Sei, mas no palco tem um clima erotizado. Minha pergunta é: você, na intimidade da cama, acha que é indispensável o gozo? Numa trepada, precisa gozar? Claro! Óbvio. Fazer e não gozar é terrível... Tem que ter o orgasmo, tem que subir pelas paredes. Tem que ser bem-feito! Sair satisfeita.

É porque às vezes as pessoas gostam mais de seduzir, de conquistar. E a coisa do sexo em si, falam muito, mas fazem pouco... Eu não falo muito, não. Não me gabo. E também não sei se sou boa... Que eu gosto, eu gosto. Quem não gosta? Quando falo que não quero me envolver, que não tenho tempo pra namorado... é claro que me relaciono. Eu transo de vez em quando. Eu namoro, mas não aquela coisa de “quero amor, quero pra casar”. Não! Quero focar no meu trabalho.

Essas pessoas que acontecem, quando cabe nessa agenda... você apresenta pro seu filho? Não, não... Eu respeito. Minha mãe fala: “Tava onde, hein? Sumiu...”. Aí eu falo: “Ah, fui namorar um pouquinho”. Mas não tem essa de levar pra casa. Minha casa é eu e meu filho. E a Talita, que trabalha comigo. 
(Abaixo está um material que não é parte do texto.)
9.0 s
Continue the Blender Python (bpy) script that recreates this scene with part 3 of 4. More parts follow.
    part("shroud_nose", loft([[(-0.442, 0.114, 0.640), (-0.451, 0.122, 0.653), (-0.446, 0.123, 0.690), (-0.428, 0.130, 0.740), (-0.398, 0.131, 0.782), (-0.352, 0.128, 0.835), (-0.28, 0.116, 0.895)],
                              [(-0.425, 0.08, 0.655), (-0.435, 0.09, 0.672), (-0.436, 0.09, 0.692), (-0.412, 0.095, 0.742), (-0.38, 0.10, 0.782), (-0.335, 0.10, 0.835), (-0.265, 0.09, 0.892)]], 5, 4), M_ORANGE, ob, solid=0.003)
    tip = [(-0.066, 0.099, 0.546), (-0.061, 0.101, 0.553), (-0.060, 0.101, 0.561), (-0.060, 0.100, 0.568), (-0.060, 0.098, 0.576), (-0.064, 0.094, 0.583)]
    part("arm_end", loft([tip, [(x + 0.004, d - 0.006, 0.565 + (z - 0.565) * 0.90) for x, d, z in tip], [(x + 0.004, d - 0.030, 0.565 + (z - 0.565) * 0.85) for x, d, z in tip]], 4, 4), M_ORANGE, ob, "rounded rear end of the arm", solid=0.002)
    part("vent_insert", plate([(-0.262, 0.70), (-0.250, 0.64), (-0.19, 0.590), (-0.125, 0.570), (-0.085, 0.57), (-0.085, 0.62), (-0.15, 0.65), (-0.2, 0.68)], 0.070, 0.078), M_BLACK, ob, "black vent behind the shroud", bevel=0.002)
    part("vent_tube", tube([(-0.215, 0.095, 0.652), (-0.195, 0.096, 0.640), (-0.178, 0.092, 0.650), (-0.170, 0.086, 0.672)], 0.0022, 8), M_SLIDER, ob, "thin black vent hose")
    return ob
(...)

Qual foi a melhor época da sua vida? Quando fui descoberta. Assim, quando eu tive um grande boom, né? Ter o reconhecimento.

Quando foi isso? Foi quando eu lancei “Agora eu tô solteira”... Há uns cinco anos.

 

"Fazer e não gozar é terrível... Tem que ter orgasmo, subir pelas paredes. Tem que ser bem-feito!"

 

Mais do que quando você era criança? Mais do que qualquer momento? Sim... Porque busquei isso, né? Um trabalho, reconhecimento, passar na rua e falarem: “Caraca! A Valesca!”. Fiquei muito feliz quando eu comecei a ter o meu palco, com 80% de mulheres na frente, cantando comigo. E tenho muitos fãs homens, né? Mas é com carinho mesmo, de fã. Não é com tesão, “quero te comer”. Isso ficou lá pra trás.
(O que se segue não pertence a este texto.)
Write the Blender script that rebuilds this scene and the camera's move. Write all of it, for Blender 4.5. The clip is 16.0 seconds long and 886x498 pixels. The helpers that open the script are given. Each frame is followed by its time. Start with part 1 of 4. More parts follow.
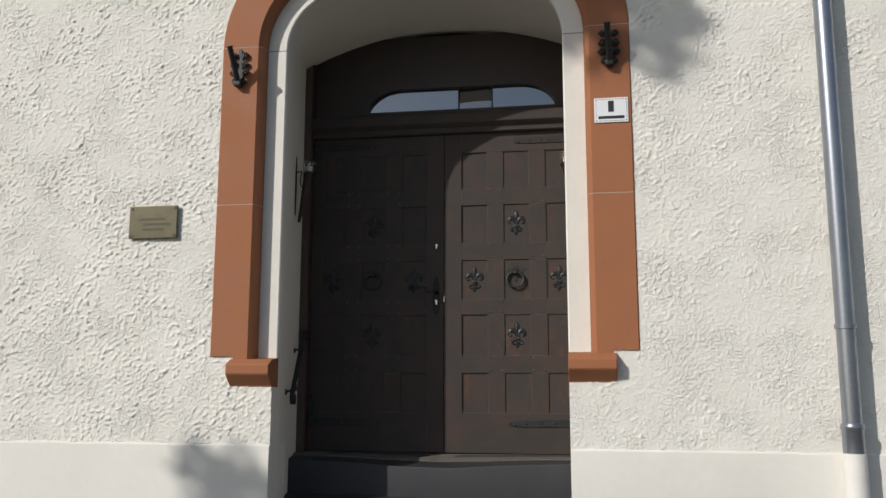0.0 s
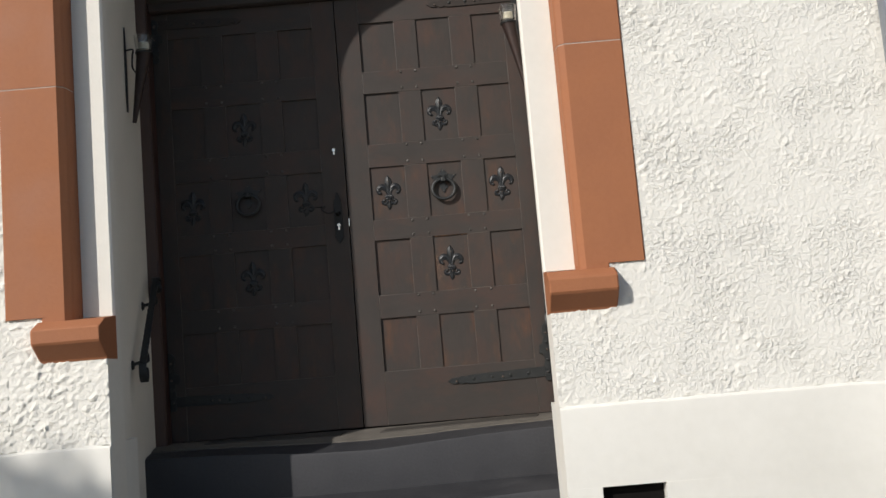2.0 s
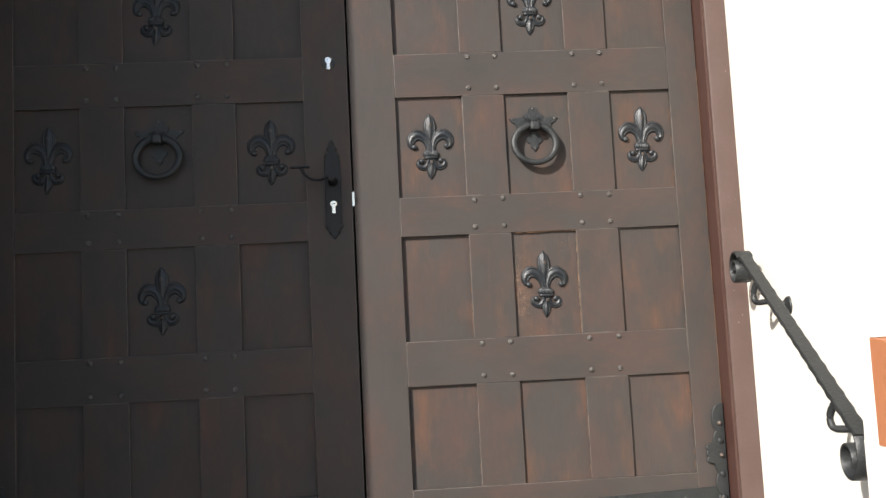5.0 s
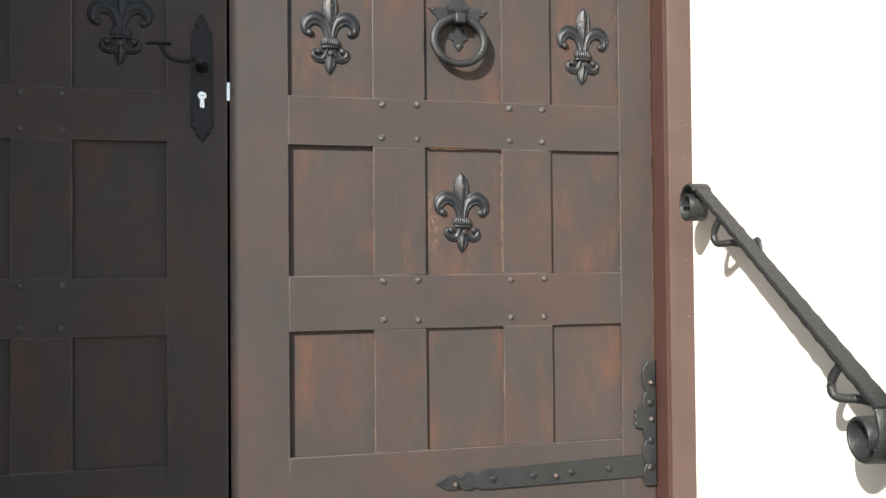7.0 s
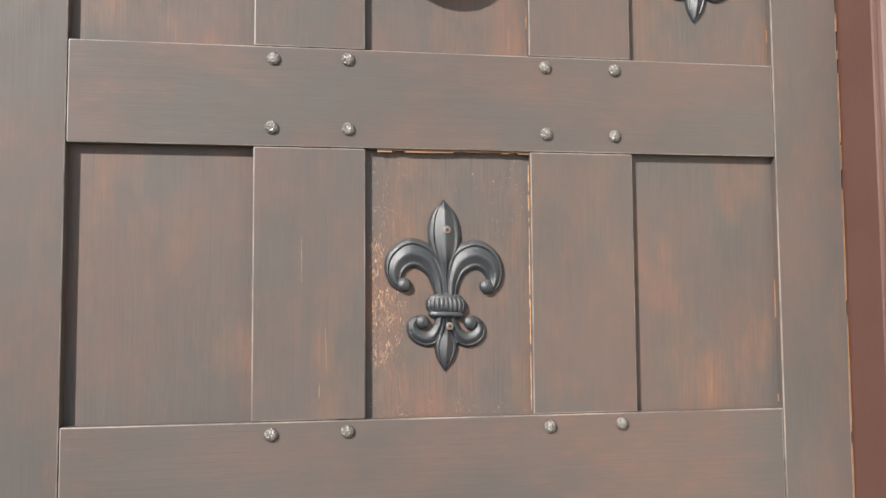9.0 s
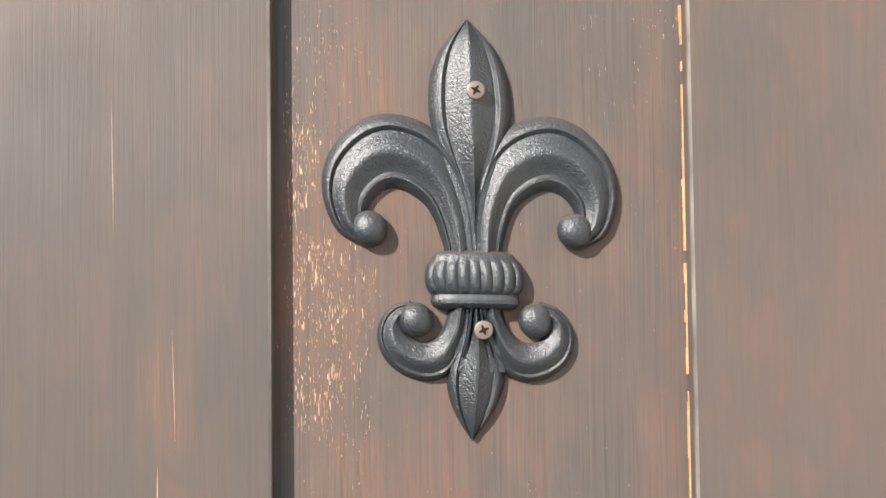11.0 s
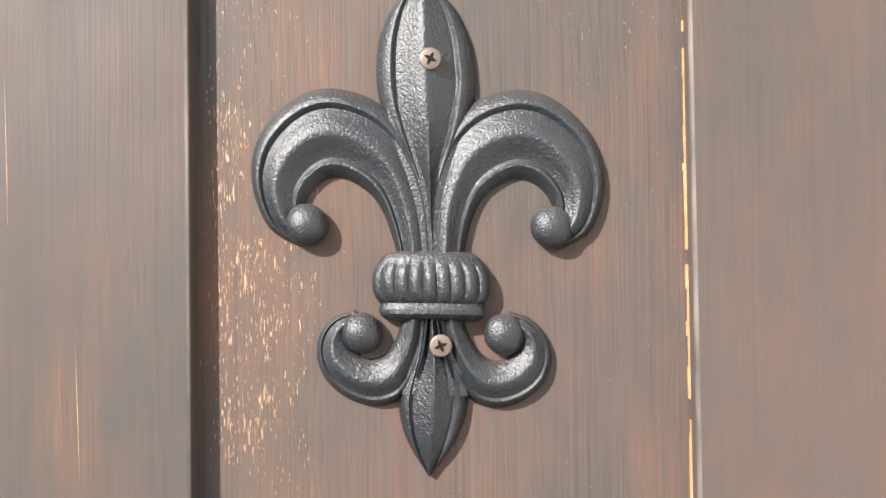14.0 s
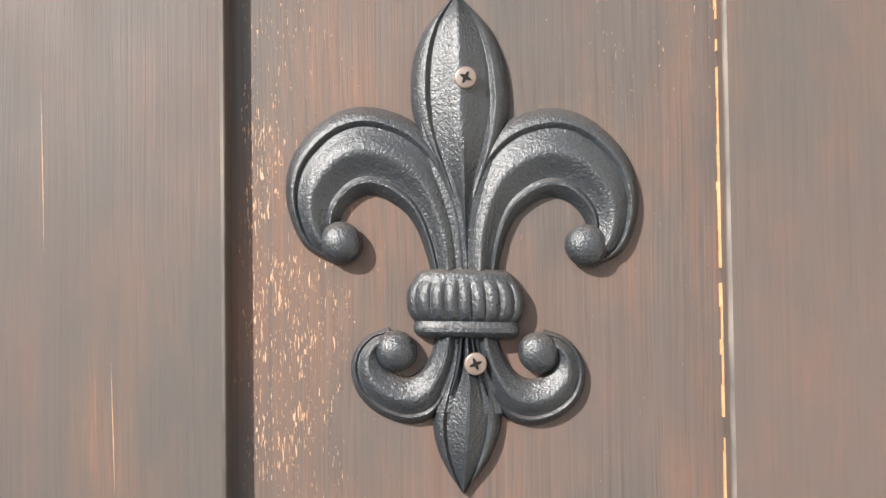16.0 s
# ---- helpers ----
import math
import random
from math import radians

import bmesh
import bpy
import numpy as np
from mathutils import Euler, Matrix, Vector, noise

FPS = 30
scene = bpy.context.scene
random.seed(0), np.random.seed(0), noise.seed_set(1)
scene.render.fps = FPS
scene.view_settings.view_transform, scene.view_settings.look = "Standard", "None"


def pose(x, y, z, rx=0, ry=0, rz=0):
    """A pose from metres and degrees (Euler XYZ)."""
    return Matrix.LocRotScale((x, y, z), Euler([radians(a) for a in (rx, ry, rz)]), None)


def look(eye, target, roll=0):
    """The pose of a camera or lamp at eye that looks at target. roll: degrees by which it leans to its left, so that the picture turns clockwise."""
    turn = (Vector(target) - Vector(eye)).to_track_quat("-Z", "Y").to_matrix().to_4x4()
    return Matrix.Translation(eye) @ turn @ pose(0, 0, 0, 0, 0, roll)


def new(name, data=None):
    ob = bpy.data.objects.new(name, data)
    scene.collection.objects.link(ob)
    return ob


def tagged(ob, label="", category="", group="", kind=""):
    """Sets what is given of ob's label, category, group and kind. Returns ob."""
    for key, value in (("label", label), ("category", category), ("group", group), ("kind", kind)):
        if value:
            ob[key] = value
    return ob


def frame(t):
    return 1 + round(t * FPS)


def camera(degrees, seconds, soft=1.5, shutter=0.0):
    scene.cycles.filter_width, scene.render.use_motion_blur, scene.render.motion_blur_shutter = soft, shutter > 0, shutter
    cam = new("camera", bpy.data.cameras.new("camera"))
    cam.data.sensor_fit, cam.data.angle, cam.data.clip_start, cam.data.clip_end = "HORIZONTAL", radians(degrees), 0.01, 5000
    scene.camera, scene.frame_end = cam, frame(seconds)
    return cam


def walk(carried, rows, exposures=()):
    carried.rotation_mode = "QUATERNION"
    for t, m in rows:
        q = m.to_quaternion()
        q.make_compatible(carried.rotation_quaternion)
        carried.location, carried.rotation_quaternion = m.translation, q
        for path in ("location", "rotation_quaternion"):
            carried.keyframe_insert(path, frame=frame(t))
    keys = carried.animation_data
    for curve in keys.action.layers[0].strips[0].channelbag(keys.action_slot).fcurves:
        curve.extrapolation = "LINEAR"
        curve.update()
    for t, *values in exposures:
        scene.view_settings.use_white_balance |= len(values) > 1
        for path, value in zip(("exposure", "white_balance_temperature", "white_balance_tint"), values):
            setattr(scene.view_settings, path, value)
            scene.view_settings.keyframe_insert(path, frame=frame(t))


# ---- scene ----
cam = camera(56.0, 16.0)
PATH = [
    (0.0, 0.847, -5.362, 0.491, 98.828, -0.099, 9.037),
    (0.5, 0.778, -5.115, 0.441, 98.370, -0.594, 5.687),
    (1.0, 0.701, -4.731, 0.484, 97.672, 0.595, 4.623),
    (1.5, 0.540, -4.389, 0.486, 96.908, 3.971, 3.454),
    (2.0, 0.433, -3.975, 0.436, 95.731, 4.776, 0.392),
    (2.5, 0.388, -3.611, 0.447, 98.105, 4.752, -2.973),
    (3.0, 0.307, -3.203, 0.496, 95.901, 4.775, -10.162),
    (3.5, 0.230, -2.777, 0.575, 95.351, 4.082, -5.904),
    (3.7, 0.140, -2.644, 0.592, 95.608, 3.682, -2.346),
    (5.8, 0.032, -1.831, 0.744, 92.350, 0.200, -6.775),
    (6.0, 0.008, -1.776, 0.752, 89.943, -0.400, -9.702),
    (6.5, 0.083, -1.755, 0.678, 91.146, -0.400, -10.003),
    (7.0, 0.047, -1.687, 0.659, 91.003, 0.500, -12.790),
    (7.5, 0.128, -1.438, 0.677, 91.376, 0.300, -12.708),
    (8.0, 0.223, -1.191, 0.708, 93.010, 0.499, -11.413),
    (8.5, 0.295, -0.989, 0.725, 93.757, 0.399, -10.225),
    (9.0, 0.346, -0.812, 0.746, 93.814, 0.399, -8.680),
    (9.5, 0.384, -0.663, 0.736, 93.125, 0.699, -6.489),
    (9.7, 0.390, -0.604, 0.729, 93.067, 0.899, -6.739),
    (11.8, 0.474, -0.275, 0.754, 91.441, 0.820, 0.839),
    (12.0, 0.475, -0.275, 0.752, 91.519, 0.887, 1.053),
    (12.5, 0.474, -0.274, 0.747, 91.636, 0.862, 0.802),
    (13.0, 0.476, -0.274, 0.746, 91.454, 0.822, 0.694),
    (13.5, 0.476, -0.274, 0.747, 91.402, 0.791, 0.697),
    (14.0, 0.483, -0.274, 0.751, 91.208, 0.836, 1.009),
    (14.5, 0.480, -0.274, 0.755, 91.244, 0.868, 1.150),
    (15.0, 0.477, -0.274, 0.753, 91.446, 0.828, 1.127),
    (15.5, 0.474, -0.275, 0.753, 91.478, 0.761, 1.064),
    (16.0, 0.472, -0.275, 0.756, 91.460, 0.755, 1.115),
]
walk(cam, [(t, pose(*p)) for t, *p in PATH],
     exposures=[(0.0, -0.13), (0.5, -0.06), (1.0, -0.04), (2.0, 0.16), (2.5, 0.19), (3.0, 0.06), (3.7, 0.08), (5.8, 1.9), (6.0, 1.9), (6.5, 1.69), (7.0, 1.41), (7.5, 1.34), (8.0, 1.52), (8.5, 1.73), (9.0, 1.96), (9.7, 2.06), (12.0, 2.22), (16.0, 2.22)])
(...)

O funk é a voz da periferia? Sim. É a voz da periferia. Tem funk ostentação, tem funk de várias formas. Funk pop melody. Sempre falando do que acontece nas comunidades.

E por que tem tanta gente fora das comunidades que também gosta? Ah, porque se identifica e começa a cantar...

Mas se identifica com o que, se tem uma vida completamente diferente? Ah, mas às vezes se identifica com algo e vai buscar. Às vezes você não vive ali no meio... você tem que saber, tem que buscar. Tem que estudar aquilo tudo pra saber, pra poder defender uma comunidade, sabe?

Me fala três coisas pelas quais vale a pena viver. Pelo meu filho, minha família, né? Pelo meu trabalho, que eu gosto mesmo, amo. E pela vida mesmo, que é tão boa de ser vivida.

Pela vida é muito amplo. Tem que escolher uma coisa. Dançar, plantar couve. Viagens, você gosta? Eu gosto de viajar.

Pensa em conhecer o mundo? Já fiz várias viagens internacionais. Já fui pra Europa várias vezes, pros Estados Unidos. Trabalhando, fazendo turnês. Comecei a viajar com o meu filho todo ano.

Viajar seria uma coisa? Viver pra viajar?

Você tem que encontrar alguma coisa! Nem que seja um hobby. Se um dia você não puder cantar Ah, um hobby? Se um dia eu não puder cantar e fazer nada, aí eu vou vender os meus sapatos. Vou montar um brechó.

Vale a pena viver pra vender sapatoÉ que até lá vai ter uma montanha, eu amo! Tenho mais de 200 pares. Gosto de sapato. Adoro. Fico deprimida se não comprar.

O que você faz pra manter esse pernão? Eu sempre tive, é de família.

Do pai ou da mãe? Mãe. Bundão, pernão. Eu, quando tive meu filho, fiquei bem magrinha, palito mesmo. Só que sempre com perna, batata, bunda. Aí, depois que entrei pra trabalhar com funk, comecei a malhar. Você vê as meninas tudo com popozão e eu sem...

As pessoas gostaram de você grandona... Eu não acho que as pessoas gostam por ter um popozão, por ter um corpo, sabe? As pessoas começam a gostar de você conhecendo, vendo a personalidade, conhecendo o profundo. O corpo não diz nada. O que diz é a nossa verdade, a sinceridade. É o que você é, onde não consegue enganar. Agora o corpo...

Não vale nada? Não vale nada. Um dia acaba tudo, os bichos vão tudo comer.